Rechtsanwalt Wolfgang Renzl, der die österreichische KdFSM seit Beginn des Verfahrens vertritt, erklärt hierzu: "Die Behörde geht – in einem von einer christlichen Kultur geprägten Rechtsverständnis – davon aus, dass eine religiöse Bekenntnisgemeinschaft nur dann vorliegt, wenn sich die Gläubigen regelmäßig treffen und gemeinsame Gottesdienste abhalten. Durch dieses 'christliche' Rechtsverständnis wird in die Religions- und Vereinigungsfreiheit aller gläubigen Pastafaris eingegriffen."

Ob sich der Europäische Gerichtshof für Menschenrechte mit der fristgerecht eingegangenen Beschwerde nun tatsächlich beschäftigt, wird sich zeigen. Eine im April 2019 eingereichte Beschwerde der Kirche des Fliegenden Spaghettimonsters Deutschland e. V. hatte das Gericht zurückgewiesen – wegen eines Formfehlers, der keiner war.
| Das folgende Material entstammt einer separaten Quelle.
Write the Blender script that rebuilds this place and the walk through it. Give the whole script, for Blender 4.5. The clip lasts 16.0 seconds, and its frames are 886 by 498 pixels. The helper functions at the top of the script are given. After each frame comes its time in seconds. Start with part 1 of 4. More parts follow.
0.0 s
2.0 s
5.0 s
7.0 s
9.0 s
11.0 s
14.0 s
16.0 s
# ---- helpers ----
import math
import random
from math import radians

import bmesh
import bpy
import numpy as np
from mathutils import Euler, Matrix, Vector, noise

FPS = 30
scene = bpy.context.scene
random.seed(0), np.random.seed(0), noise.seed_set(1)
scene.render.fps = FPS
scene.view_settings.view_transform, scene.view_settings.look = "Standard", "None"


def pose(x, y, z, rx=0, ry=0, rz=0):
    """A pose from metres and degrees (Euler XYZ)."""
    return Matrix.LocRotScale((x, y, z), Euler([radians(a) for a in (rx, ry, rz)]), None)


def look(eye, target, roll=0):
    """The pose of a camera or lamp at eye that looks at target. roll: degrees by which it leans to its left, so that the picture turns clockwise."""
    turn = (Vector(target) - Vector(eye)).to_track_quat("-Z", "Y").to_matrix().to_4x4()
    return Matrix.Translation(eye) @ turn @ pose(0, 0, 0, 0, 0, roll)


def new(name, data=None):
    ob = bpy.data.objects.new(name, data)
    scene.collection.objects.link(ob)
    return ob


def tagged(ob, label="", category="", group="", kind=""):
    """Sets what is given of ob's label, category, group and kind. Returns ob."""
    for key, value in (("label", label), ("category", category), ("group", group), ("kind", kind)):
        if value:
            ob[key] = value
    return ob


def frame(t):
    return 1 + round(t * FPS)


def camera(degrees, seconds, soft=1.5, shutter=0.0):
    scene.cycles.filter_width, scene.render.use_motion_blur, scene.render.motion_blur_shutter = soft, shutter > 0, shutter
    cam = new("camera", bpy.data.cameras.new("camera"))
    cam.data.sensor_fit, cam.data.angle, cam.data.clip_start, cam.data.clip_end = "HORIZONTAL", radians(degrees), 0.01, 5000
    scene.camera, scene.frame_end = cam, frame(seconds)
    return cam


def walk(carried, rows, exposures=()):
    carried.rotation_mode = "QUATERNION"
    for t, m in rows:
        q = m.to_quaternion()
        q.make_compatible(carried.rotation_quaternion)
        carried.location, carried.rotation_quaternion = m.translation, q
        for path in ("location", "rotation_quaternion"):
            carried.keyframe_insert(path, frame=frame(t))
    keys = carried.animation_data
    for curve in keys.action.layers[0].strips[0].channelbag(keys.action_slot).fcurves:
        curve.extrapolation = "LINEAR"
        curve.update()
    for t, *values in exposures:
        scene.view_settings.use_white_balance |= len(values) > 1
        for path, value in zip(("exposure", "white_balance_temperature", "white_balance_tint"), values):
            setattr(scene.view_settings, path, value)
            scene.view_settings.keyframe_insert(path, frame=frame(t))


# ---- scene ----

Niko Alm, Obmann des Pastafarischen Vereins zur Förderung der Gedanken an das Fliegende Spaghettimonster und weltweit bekannt als Erfinder des Nudelsiebs als pastafarianischer Kopfbedeckung, zeigt sich jedoch in Hinblick auf die aktuelle EGMR-Beschwerde trotzdem optimistisch: "Die EU und die Republik Österreich werden früher oder später dafür Sorge tragen müssen, dass gegenüber Religionen und Weltanschauungen Äquidistanz herrscht und der Zugang zu den vorgesehenen Organisationsformen allen gleichermaßen offen steht."